By the time you open, you won’t be introducing yourself to the neighborhood; you’ll be welcoming a crowd that has been waiting for you.
Key Takeaways
- A dual-launch (soft and grand opening) is non-negotiable for operational perfection.
- Success is engineered through systems: for buzz (VIPs), for experience (staffing), for supply (inventory), and for future sales (email).
- The primary goal of a grand opening is not just day-one revenue but building a robust customer pipeline for the long term.
How to Turn One-Time Coupon Hunters Into Lifetime Brand Advocates?
The grand opening was a success. The crowd came, the registers rang, and you have a list of 500 new email subscribers. The danger now is assuming the job is done. Many of those first-day customers were drawn in by hype and discounts—they are “coupon hunters.” The final, and perhaps most important, system you need is a 90-day post-launch customer journey designed to convert that initial interest into genuine, long-term loyalty.
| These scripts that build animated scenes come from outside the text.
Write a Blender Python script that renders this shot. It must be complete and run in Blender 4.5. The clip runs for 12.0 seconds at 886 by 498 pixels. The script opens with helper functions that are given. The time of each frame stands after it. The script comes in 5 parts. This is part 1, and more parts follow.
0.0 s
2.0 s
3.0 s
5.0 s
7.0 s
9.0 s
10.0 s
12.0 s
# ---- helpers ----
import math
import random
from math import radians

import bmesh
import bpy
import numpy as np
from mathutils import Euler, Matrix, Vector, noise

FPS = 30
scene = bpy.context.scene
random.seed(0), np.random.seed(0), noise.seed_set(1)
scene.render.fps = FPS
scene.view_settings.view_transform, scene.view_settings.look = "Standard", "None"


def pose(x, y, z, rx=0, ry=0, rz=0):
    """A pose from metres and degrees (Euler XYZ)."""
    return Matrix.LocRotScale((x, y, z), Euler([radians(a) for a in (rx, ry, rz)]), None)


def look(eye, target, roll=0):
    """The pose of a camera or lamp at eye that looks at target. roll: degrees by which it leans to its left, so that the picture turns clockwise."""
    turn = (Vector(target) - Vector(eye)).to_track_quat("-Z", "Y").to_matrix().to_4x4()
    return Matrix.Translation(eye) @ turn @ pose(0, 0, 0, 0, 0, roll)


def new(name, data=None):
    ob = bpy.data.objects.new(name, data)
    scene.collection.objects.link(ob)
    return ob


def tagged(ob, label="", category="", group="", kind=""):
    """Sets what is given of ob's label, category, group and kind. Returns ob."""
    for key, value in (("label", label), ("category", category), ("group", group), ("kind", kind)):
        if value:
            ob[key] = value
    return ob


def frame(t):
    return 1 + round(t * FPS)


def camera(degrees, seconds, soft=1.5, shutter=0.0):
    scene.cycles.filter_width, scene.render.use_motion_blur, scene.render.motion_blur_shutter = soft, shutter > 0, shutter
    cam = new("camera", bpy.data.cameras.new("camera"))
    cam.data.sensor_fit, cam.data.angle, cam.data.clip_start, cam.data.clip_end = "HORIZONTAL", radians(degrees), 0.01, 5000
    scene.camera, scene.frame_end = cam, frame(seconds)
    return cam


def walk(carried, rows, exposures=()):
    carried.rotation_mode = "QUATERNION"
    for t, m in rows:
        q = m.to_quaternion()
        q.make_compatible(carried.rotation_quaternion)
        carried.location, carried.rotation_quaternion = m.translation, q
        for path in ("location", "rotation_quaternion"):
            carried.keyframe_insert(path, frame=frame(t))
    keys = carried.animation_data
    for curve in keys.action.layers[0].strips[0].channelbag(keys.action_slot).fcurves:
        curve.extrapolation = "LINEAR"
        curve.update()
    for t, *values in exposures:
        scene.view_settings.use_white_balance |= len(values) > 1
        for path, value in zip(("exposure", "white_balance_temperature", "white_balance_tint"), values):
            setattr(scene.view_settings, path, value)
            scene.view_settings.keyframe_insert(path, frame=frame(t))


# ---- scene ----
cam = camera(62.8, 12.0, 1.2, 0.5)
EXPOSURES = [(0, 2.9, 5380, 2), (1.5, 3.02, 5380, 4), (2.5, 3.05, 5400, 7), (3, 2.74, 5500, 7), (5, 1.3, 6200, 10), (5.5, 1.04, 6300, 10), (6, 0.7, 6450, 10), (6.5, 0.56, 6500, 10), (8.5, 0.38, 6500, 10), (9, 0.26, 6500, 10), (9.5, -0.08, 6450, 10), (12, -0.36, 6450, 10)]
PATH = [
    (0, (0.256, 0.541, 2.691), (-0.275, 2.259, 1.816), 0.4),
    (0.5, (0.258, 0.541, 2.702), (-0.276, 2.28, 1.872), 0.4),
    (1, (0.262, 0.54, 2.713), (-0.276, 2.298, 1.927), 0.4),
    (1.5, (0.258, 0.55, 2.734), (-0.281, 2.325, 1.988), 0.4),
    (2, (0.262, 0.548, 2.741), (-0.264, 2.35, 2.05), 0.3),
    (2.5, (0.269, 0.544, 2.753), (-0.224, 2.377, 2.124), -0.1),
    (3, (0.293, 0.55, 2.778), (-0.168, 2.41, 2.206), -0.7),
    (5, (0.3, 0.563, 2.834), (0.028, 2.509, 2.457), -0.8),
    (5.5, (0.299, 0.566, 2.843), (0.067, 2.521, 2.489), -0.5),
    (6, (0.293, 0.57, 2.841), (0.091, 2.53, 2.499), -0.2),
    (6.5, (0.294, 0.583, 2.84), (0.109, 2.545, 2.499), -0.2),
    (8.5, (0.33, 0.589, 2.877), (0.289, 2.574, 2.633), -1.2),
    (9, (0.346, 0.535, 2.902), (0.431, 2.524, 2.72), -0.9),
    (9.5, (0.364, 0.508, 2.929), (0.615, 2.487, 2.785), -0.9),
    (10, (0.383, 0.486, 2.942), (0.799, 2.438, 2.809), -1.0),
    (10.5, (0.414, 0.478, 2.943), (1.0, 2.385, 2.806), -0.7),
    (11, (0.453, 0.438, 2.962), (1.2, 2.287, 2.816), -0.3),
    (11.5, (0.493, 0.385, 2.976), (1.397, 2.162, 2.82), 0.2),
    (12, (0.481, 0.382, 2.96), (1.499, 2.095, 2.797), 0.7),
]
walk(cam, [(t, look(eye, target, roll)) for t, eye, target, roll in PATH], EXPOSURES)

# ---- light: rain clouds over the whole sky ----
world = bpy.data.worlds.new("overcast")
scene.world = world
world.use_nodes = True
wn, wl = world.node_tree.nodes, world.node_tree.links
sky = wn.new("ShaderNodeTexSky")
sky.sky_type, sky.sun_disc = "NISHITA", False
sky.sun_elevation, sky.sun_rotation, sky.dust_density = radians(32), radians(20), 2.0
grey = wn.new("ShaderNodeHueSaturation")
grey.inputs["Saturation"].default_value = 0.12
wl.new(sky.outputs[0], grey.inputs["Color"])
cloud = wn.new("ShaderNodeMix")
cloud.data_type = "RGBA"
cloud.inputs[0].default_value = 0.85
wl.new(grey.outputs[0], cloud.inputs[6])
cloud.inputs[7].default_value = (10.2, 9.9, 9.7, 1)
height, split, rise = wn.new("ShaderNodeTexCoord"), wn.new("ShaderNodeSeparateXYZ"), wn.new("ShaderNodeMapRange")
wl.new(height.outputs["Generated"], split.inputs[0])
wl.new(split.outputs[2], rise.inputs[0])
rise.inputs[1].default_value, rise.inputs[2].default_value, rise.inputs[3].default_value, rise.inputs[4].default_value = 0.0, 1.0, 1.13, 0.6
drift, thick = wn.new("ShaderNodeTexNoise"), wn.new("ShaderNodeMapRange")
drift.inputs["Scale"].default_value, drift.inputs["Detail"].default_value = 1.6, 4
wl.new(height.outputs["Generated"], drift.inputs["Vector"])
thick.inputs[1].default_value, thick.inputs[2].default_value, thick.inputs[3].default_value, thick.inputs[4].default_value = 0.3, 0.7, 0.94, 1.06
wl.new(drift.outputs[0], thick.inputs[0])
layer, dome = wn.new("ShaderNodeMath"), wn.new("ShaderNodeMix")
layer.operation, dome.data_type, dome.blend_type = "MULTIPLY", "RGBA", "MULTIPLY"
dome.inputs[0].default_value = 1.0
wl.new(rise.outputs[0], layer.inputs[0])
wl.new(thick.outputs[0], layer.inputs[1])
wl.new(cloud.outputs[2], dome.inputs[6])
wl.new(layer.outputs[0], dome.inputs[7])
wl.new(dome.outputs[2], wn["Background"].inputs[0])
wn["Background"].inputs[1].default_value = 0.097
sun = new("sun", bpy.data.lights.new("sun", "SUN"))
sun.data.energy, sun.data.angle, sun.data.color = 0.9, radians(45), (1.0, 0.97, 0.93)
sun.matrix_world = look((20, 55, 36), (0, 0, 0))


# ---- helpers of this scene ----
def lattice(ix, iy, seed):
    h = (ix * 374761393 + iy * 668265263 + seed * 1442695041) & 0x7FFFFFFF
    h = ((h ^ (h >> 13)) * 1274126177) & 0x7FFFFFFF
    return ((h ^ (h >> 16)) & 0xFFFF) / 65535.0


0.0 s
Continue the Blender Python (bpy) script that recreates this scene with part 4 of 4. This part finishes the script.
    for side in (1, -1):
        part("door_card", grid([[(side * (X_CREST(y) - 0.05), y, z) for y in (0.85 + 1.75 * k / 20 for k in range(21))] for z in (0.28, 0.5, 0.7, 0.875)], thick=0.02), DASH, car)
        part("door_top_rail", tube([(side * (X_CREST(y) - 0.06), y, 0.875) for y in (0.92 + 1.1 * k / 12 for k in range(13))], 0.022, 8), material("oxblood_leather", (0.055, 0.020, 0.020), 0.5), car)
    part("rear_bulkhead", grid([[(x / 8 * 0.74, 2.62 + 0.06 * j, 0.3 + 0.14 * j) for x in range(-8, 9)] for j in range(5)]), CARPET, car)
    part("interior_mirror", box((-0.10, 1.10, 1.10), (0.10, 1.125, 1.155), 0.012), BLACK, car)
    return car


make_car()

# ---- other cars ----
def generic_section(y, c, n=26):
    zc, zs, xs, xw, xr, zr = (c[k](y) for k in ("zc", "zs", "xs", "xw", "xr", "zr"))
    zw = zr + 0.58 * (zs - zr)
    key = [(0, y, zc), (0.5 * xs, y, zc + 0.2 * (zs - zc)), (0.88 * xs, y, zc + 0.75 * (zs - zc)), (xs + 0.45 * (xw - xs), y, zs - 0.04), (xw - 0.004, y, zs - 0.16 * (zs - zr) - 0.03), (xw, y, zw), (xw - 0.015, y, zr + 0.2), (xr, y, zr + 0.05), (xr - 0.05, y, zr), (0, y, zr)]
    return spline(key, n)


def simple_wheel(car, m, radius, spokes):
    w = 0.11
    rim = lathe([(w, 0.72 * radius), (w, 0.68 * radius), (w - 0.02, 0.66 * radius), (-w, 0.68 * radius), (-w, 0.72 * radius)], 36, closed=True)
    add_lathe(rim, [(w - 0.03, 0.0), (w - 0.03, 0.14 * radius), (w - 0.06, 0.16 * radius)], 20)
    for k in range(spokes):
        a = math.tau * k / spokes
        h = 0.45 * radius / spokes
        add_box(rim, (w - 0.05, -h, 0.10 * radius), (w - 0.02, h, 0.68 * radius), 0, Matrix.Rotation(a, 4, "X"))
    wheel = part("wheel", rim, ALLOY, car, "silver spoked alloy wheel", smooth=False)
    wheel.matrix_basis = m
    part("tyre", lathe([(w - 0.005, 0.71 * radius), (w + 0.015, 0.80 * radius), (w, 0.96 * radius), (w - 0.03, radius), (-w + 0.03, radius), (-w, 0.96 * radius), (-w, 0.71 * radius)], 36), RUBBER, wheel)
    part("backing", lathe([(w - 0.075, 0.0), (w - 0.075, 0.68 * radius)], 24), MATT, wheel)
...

Your goal is to methodically build a relationship beyond the transaction. This is done through an automated email sequence that delivers value, tells your brand story, and creates a sense of belonging. Instead of just sending more discount offers, you need to nurture these new leads. A critical component of this is connecting your brand to a larger mission. For instance, research reveals that 77% of consumers prefer buying from companies with strong Corporate Social Responsibility (CSR) practices, showing that shared values can be a powerful retention tool.

The journey should be a strategic drip of content that deepens the customer’s connection to your brand. By Day 30, you should be able to identify your most engaged new customers and elevate them to “Founding Member” status. This small, symbolic gesture, perhaps with a permanent small discount or early access to new products, transforms them from customers into advocates. They were there from the beginning, and that status makes them feel special and invested in your success.
- Day 1 (Thank You & Value): Send a personalized “thank you for celebrating with us” email. Include a “golden ticket” for a non-discount value-add on their second visit (e.g., a free consultation, a bonus gift).
- Day 7 (Brand Story): Share a video or letter from the founder. Explain the “why” behind your business and its mission.
- Day 30 (Create Exclusivity): Invite your best opening-day customers to become “Founding Members” with a permanent perk.
- Day 45 (Ask for Feedback): Send a survey asking for their opinion. This shows you value their input and provides you with crucial data.
- Day 90 (Celebrate & Recognize): Acknowledge their “90-day anniversary” as a customer. This reinforces their status as an early supporter.
To truly maximize the impact of your launch, the next logical step is to begin designing this 90-day customer journey. It’s the system that ensures your $10,000 opening day becomes the foundation for a $1,000,000 first year.